→ Requirement: From the records below, extract only the lines running from the line with "3. More parts follow." to the line with "ring = soft(0.16, 0.24, near)", both lines included, reproducing them exactly.

→ Records for this task:
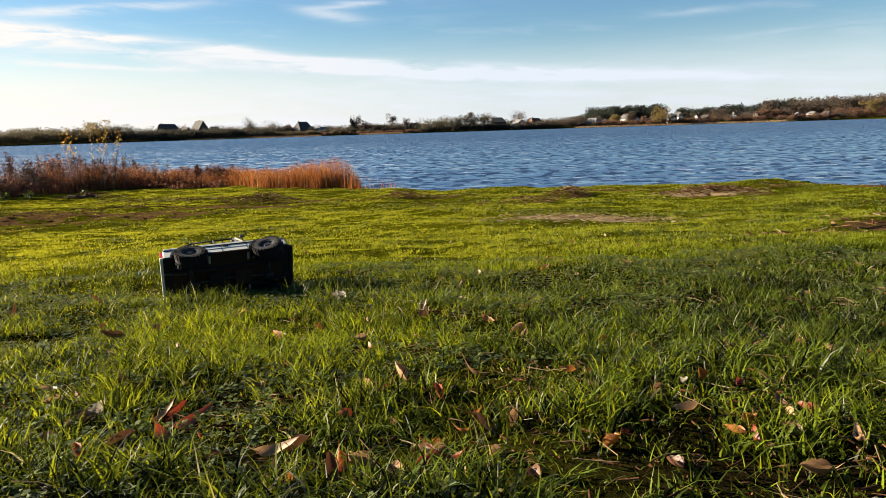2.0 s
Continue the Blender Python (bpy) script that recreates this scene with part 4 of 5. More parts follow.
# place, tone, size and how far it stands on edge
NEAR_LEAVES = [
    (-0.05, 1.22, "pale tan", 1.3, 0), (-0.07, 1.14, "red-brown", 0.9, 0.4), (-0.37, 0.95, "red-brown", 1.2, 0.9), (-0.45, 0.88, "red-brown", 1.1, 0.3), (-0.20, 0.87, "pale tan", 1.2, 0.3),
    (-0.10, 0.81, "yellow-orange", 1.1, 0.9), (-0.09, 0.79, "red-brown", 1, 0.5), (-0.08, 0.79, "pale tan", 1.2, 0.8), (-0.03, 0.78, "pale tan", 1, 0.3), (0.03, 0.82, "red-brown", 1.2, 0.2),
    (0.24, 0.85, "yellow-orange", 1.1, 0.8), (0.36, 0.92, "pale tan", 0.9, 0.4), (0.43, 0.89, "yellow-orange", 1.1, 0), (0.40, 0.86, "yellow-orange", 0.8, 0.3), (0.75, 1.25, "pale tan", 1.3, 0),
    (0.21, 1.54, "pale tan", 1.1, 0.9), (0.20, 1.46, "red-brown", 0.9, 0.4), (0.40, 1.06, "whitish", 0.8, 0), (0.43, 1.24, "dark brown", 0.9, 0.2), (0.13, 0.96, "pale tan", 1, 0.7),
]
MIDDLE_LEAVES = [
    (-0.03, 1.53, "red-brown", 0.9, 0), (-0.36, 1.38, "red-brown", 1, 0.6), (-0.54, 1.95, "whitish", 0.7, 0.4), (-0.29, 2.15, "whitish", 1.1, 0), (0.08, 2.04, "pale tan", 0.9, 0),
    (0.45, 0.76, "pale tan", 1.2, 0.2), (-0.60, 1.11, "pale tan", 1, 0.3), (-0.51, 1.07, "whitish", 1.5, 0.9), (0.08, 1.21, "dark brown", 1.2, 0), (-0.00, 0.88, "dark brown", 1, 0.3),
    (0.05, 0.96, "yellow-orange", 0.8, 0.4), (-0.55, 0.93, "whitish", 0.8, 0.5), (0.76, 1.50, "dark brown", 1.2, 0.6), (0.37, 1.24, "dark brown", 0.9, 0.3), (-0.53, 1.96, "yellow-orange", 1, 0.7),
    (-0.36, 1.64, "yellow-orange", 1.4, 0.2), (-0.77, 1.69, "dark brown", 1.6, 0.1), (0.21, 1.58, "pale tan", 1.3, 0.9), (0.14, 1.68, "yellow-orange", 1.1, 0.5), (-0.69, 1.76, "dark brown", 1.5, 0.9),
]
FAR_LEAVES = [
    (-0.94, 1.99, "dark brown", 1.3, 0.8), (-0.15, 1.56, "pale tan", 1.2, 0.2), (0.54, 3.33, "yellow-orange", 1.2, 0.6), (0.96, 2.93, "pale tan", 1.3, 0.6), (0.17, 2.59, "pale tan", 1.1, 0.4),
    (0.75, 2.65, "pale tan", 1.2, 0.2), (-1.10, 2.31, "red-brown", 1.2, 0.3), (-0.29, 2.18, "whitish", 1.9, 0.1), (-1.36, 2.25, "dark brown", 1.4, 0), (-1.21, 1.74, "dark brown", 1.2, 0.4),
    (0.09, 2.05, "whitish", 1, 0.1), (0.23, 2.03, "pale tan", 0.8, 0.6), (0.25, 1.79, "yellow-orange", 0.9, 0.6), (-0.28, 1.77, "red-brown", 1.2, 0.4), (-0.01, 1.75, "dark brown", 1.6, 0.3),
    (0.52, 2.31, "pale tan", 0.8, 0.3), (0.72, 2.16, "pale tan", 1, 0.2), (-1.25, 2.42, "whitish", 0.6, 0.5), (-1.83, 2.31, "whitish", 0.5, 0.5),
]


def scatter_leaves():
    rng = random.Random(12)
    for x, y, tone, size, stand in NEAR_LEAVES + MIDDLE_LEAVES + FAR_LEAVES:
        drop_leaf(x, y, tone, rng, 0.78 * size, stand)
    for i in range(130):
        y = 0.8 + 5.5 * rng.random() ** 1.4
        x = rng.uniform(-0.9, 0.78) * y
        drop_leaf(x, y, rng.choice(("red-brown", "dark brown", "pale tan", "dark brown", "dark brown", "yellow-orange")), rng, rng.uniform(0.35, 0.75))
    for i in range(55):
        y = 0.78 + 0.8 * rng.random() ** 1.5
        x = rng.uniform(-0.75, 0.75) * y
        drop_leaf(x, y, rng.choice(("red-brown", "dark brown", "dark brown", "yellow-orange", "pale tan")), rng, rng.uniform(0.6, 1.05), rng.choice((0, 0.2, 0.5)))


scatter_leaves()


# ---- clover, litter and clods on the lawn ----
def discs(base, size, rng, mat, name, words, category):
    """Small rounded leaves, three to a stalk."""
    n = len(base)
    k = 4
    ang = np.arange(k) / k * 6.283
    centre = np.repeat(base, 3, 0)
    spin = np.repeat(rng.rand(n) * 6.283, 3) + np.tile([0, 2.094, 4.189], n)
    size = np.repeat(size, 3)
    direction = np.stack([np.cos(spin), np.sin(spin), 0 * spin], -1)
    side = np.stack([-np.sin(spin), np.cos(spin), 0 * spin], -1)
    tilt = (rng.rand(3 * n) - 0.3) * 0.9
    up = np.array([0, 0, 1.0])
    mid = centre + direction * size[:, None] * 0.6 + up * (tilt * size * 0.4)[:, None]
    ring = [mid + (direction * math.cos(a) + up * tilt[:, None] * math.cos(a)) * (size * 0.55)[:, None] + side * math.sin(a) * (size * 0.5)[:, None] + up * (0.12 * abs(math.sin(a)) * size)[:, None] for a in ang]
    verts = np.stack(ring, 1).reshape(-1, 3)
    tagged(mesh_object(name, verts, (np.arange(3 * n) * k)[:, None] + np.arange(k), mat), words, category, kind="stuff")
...
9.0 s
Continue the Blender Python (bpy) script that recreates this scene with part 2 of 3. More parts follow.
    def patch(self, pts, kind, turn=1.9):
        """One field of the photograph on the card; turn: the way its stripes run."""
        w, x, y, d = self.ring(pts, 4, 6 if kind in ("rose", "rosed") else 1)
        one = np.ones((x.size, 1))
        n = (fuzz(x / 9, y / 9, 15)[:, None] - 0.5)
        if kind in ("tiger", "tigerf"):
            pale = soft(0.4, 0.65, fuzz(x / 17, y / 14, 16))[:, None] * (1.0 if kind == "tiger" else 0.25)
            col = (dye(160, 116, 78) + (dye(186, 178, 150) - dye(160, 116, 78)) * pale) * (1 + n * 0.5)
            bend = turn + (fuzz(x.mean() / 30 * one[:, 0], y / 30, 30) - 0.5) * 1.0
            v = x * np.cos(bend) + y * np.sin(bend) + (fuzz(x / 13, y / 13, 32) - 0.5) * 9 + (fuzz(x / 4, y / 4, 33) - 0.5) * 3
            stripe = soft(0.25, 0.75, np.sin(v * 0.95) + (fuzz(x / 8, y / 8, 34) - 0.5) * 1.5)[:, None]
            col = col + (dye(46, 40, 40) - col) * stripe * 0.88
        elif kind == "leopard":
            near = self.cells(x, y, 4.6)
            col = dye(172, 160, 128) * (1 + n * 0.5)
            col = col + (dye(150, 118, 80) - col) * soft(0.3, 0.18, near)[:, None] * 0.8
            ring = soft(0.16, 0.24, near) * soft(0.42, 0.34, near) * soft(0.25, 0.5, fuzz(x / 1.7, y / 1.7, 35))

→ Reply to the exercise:
Continue the Blender Python (bpy) script that recreates this scene with part 2 of 3. More parts follow.
    def patch(self, pts, kind, turn=1.9):
        """One field of the photograph on the card; turn: the way its stripes run."""
        w, x, y, d = self.ring(pts, 4, 6 if kind in ("rose", "rosed") else 1)
        one = np.ones((x.size, 1))
        n = (fuzz(x / 9, y / 9, 15)[:, None] - 0.5)
        if kind in ("tiger", "tigerf"):
            pale = soft(0.4, 0.65, fuzz(x / 17, y / 14, 16))[:, None] * (1.0 if kind == "tiger" else 0.25)
            col = (dye(160, 116, 78) + (dye(186, 178, 150) - dye(160, 116, 78)) * pale) * (1 + n * 0.5)
            bend = turn + (fuzz(x.mean() / 30 * one[:, 0], y / 30, 30) - 0.5) * 1.0
            v = x * np.cos(bend) + y * np.sin(bend) + (fuzz(x / 13, y / 13, 32) - 0.5) * 9 + (fuzz(x / 4, y / 4, 33) - 0.5) * 3
            stripe = soft(0.25, 0.75, np.sin(v * 0.95) + (fuzz(x / 8, y / 8, 34) - 0.5) * 1.5)[:, None]
            col = col + (dye(46, 40, 40) - col) * stripe * 0.88
        elif kind == "leopard":
            near = self.cells(x, y, 4.6)
            col = dye(172, 160, 128) * (1 + n * 0.5)
            col = col + (dye(150, 118, 80) - col) * soft(0.3, 0.18, near)[:, None] * 0.8
            ring = soft(0.16, 0.24, near) * soft(0.42, 0.34, near) * soft(0.25, 0.5, fuzz(x / 1.7, y / 1.7, 35))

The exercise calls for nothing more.